There are three lessons I draw from this meditation on “the big picture,” one year after Trump’s electoral win. The first is that we can’t play a one-dimensional game in a multidimensional world. The idea that we can just singularly emphasize class, or race, or gender is as politically naive as it is ineffective. Trump was able to create cross-class alliances through critiques of elite culture; he was able, despite the allegations of sexual abuse and harassment against him, to use racial politics to mobilize a majority of white women to vote for him. Any political solution requires alliances across a wide range of dimensions—economic, religious, racial, gender, and culture—to be successful.
The second is that, if Trump has shown anything, it is that elites are not a monolith. Many among “the elite” clearly find his politics and policies, as well as his persona, distasteful, even grotesque. This opens up space for alliance building in opposition to the culture and the political movement that Trump is busy consolidating. There is currently no single American elite. Rather there are competing elites, with different interests and bases of their social power. Political movements for durable change will require alliances with some of these elites. Mobilizing their resources—their ties to one another, their knowledge of institutions, their money, and their influence—will be crucial to the resistance. Elites will be necessary players in blocking Trump’s excesses and minimizing the damage that his toxic racial and religious populism is unleashing on this complex, diverse, and geographically vast country.
Finally, inegalitarianism is a robust American political tradition. The present is not so much an aberration as a continuation of normal politics in America. Thus, as we look for effective routes of opposition we ought to consider leaning on organizing tools that have, in other chapters of the American story, worked to bend the arc of history in the direction of a more inclusive union.
We have long-established political traditions of dissent and of resistance. Black politics should be our guide, in no small part because of its association with the concept of “linked fate.” How might we create cross-class, cross-culture, cross-gender alliances? The black political community’s capacity to do this over a period of decades is perhaps unrivaled. This means spending less time thinking about how we can pander to the white vote, and more time looking to black political communities for guidance in the politics of solidary across dimensions of difference.
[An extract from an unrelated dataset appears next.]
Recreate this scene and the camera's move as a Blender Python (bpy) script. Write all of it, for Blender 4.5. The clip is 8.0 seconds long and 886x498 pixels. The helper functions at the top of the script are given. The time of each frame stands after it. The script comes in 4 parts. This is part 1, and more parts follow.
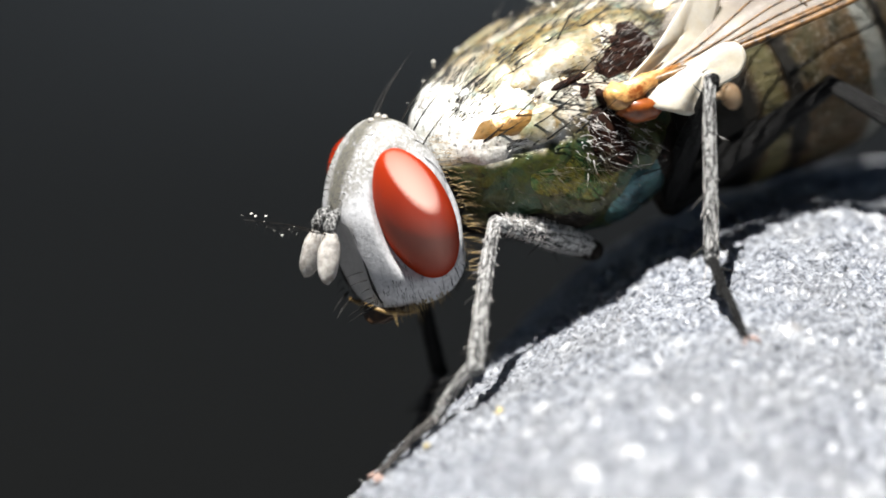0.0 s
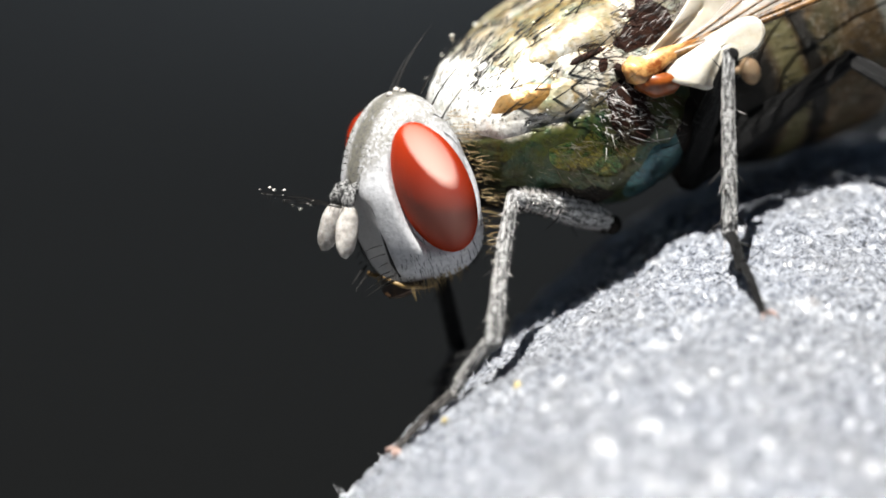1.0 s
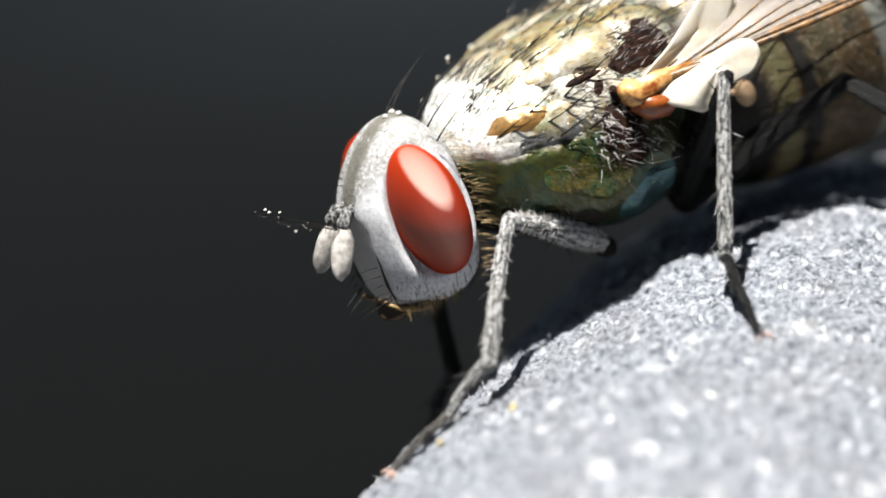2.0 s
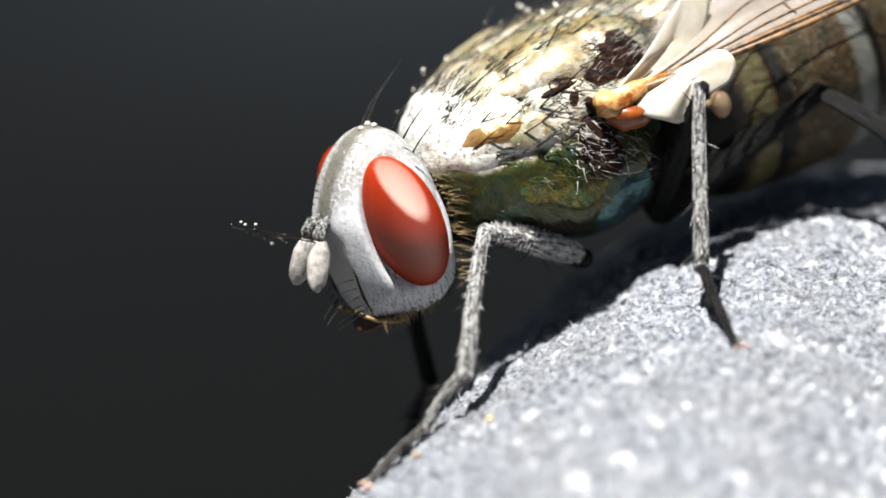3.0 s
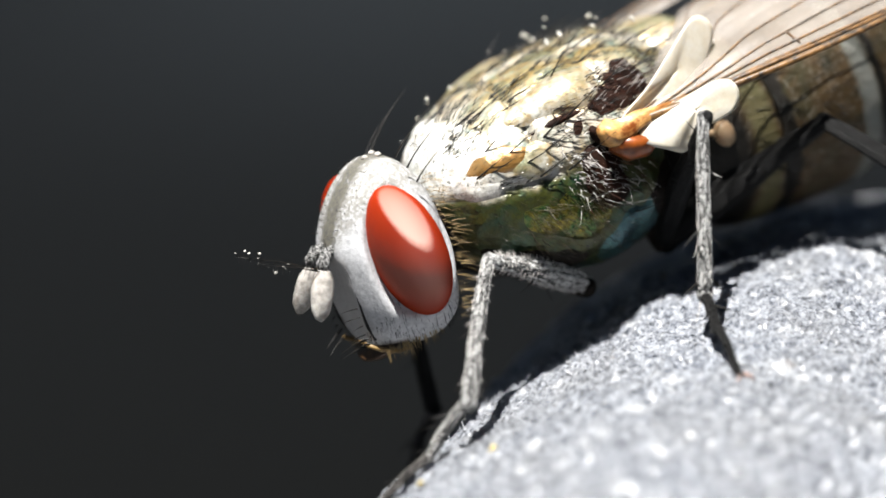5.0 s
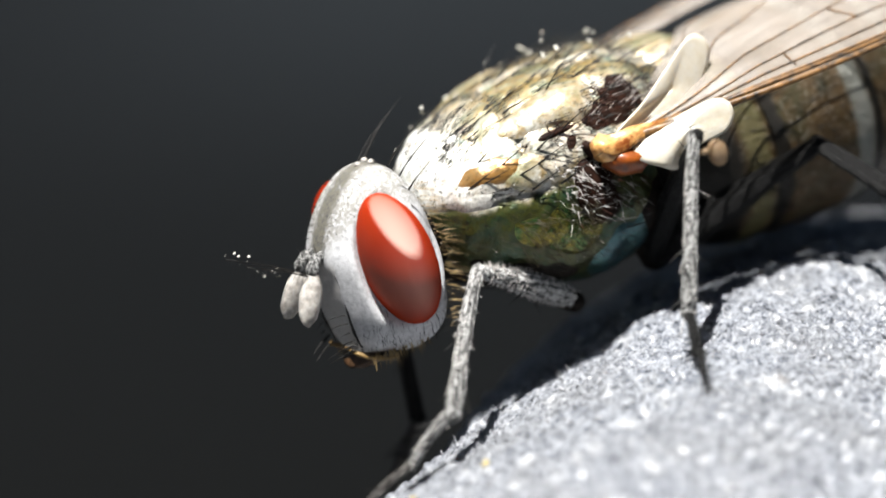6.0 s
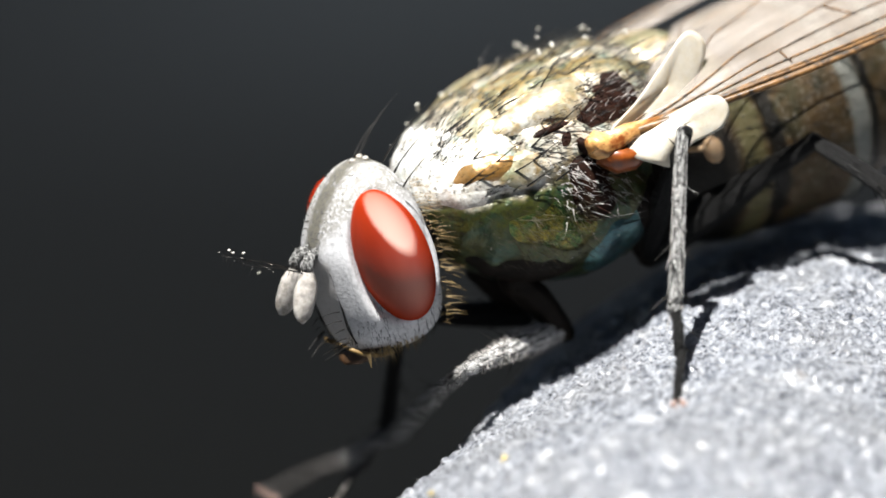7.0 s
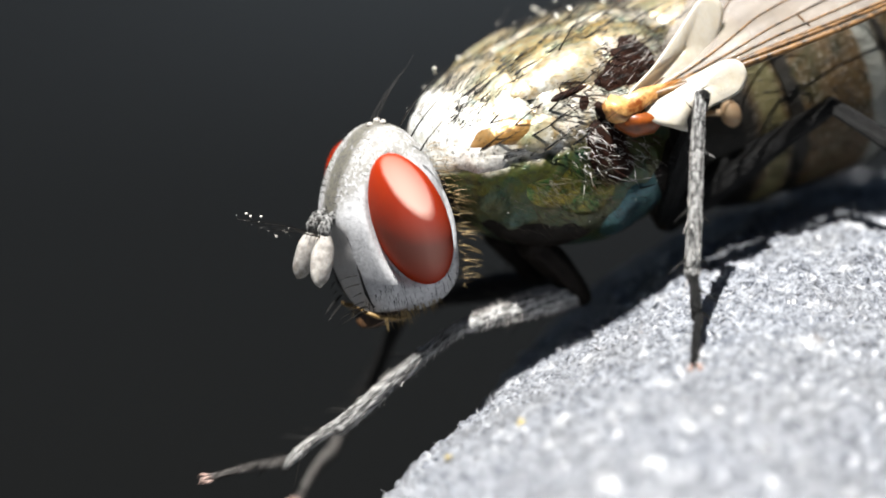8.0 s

Voters were right in sensing the building of an unholy alliance. But that alliance is not, as Trump suggested, between elite culture and a more diverse citizenry; it is, as Trump represents, between elite interests and white nationalist sentiments. We must pivot elites away from the politics of interest, and whites away from racial domination. A countermovement can appeal to both groups through morally grounded visions of equality and solidarity.